▶ _Material_:
⁂
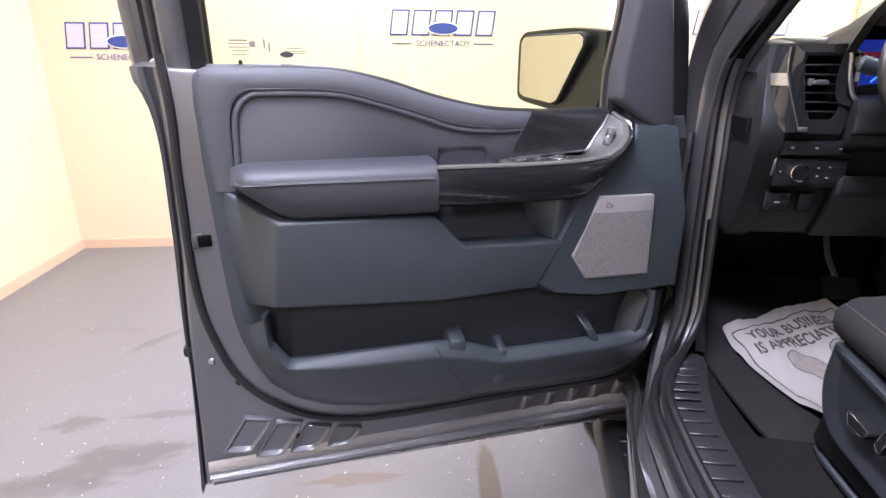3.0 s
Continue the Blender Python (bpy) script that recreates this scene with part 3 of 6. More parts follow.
part("windscreen_header", rows_mesh([[(x, 0.325, 1.735 + k), (x, 0.29, 1.772 + k), (x, 0.22, 1.83), (x, 0.12, 1.87)] for x, k in ((0.28, -0.02), (0.40, -0.01), (0.8, 0.012), (1.1, 0.016), (1.5, 0.02), (1.66, 0.02))]), M_HEAD, truck)
part("side_wall", box(1.72, 1.80, 0.58, 1.02, 0.60, 1.36, 0.01), M_BLACK, truck)
part("wiper_cowl", box(0.2, 1.74, 0.92, 1.1, 1.26, 1.33, 0.01), M_BLACK, truck)


def pillar_trim(a, b, sign):
    """Inner trim along a windscreen pillar between its outer and inner edge."""
    return strip(spline(a, 28), spline(b, 28), [(0, 0.01), (0, 0.0), (0.2, -0.010), (0.5, -0.014), (0.85, -0.010), (1.0, 0.0), (1.0, 0.03)], (1.0 * -sign, 0, 0))


part("pillar_trim", pillar_trim([(0.155, 0.66, 1.40), (0.172, 0.60, 1.475), (0.205, 0.515, 1.567), (0.245, 0.41, 1.67), (0.275, 0.30, 1.74), (0.31, 0.19, 1.80)],
                                [(0.165, 0.62, 1.42), (0.185, 0.572, 1.480), (0.225, 0.530, 1.530), (0.255, 0.487, 1.572), (0.285, 0.428, 1.613), (0.305, 0.375, 1.652), (0.38, 0.325, 1.710)], 1), M_HEAD, truck, "black windscreen pillar trim")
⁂
▶ _Problem to solve_: From the line that contains "Continue the Blender" through the line that contains "1.33, 0.01), M_BLACK, truck)", reproduce every line exactly, both end lines included.

▶ _Completed task_:
Continue the Blender Python (bpy) script that recreates this scene with part 3 of 6. More parts follow.
part("windscreen_header", rows_mesh([[(x, 0.325, 1.735 + k), (x, 0.29, 1.772 + k), (x, 0.22, 1.83), (x, 0.12, 1.87)] for x, k in ((0.28, -0.02), (0.40, -0.01), (0.8, 0.012), (1.1, 0.016), (1.5, 0.02), (1.66, 0.02))]), M_HEAD, truck)
part("side_wall", box(1.72, 1.80, 0.58, 1.02, 0.60, 1.36, 0.01), M_BLACK, truck)
part("wiper_cowl", box(0.2, 1.74, 0.92, 1.1, 1.26, 1.33, 0.01), M_BLACK, truck)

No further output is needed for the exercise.